Are you doing anything special for the microphone(s) and noise cancellation? I'm leaning towards making my own satellites as I'd like a half a dozen or so and the PEs are more than I want to spend on the project.
Uh, noise cancellation is hard. First of all, the audio pipeline currently isn't able to resample the microphones, so mic and output need to be connected to separate i2s buses, or it won't work simultaneously in the first place.
And then I had some luck with the microwakeword component. It often triggers correctly even with noise in the background. And I have an automation that mutes all media players and the TV when the wake word is triggered. That's my "noise cancelling".

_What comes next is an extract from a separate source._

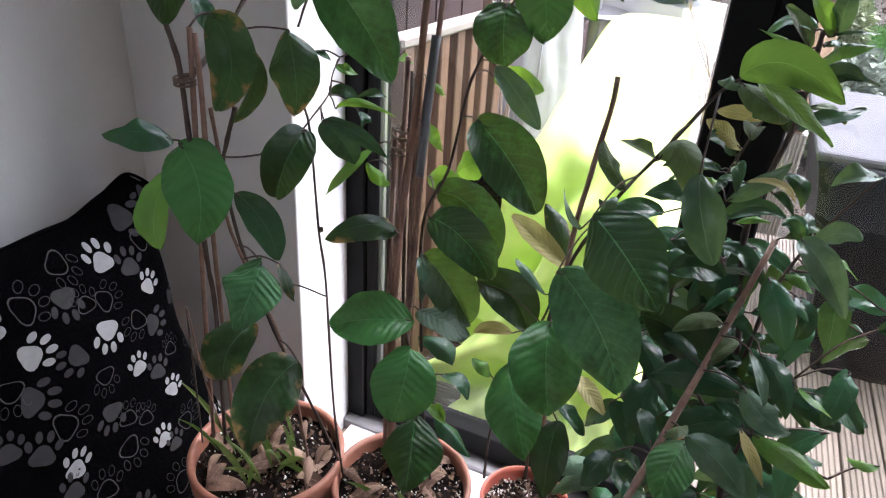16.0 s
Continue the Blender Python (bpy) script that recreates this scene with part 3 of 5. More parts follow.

I think more elaborate noise cancelling is going to require some dedicated hardware (or maybe some proprietary ESP-ADF functions) and a microphone array. But that's probably as expensive as an Voice PE?!
I'm not in a good place with the voice assistant anyway. Don't own a graphics card. So it's slow. And Whisper never gets all the words right for me. So it's down to the speech-to-phrase addon. And that seems to be broken as of now. At least I get more connection errors than commands through. I think I'm going to do the Sendspin media player first. And then maybe add a microphone and voice assistant later.

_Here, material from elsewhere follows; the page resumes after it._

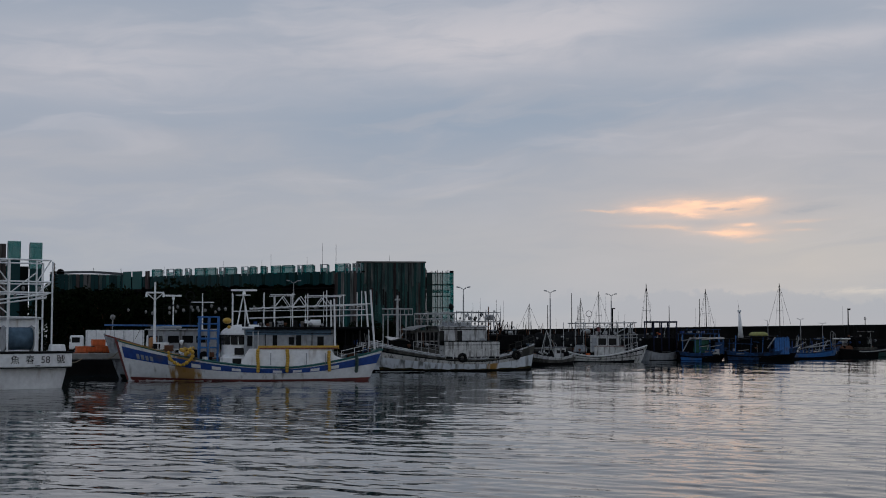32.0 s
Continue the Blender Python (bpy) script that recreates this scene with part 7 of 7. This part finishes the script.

I do OK with faster-whisper for transcribing, and I built a wyoming container for pocket-tts that does pretty good local TTS but I am running it as a docker on a ryzen machine (no gpu) so YMMV. Pocket-TTS seems better than Piper IMO, it's certainly faster for local TTS if all you're using is CPU.
I've been looking for a MCU that has enough oomph to do some noise cancellation onboard and I ordered up a couple of these in the hopes that the onboard NPU would be useful for that. It also has a speaker output and onboard mic. Price was right for 8GB of EMMC and 256MB of ram.
Nice, thanks for the link! I wasn't aware of that. Sadly as with all shiny new things it doesn't fit all my requirements... I'd really like to speak to my house in my native language. But I figure English will do. I'm gonna try that.
Not sure if an ESP32-S3 is fast enough for more advanced DSP plus the rest of an voice assistant. At least I found some ESP32 libraries with noise reduction, echo cancellation... There is the ESP-ADF and a project called ESP32-SpeexDSP. But I didn't try that yet. The Rockckip / Luckfox development board looks nice as well. A Cortex-A7 and a few hundred megabytes of memory might come in handy. And whatever the NPU does. But I don't have a clue what kind of software and libraries we got for embedded Linux or custom processing units.
Anyway. I think the production-grade stuff mostly uses multiple microphones and a combination of beamforming and echo cancellation. I got 4 inmp441 microphones here. But I lack the software/libraries to tinker with that kind of signal processing.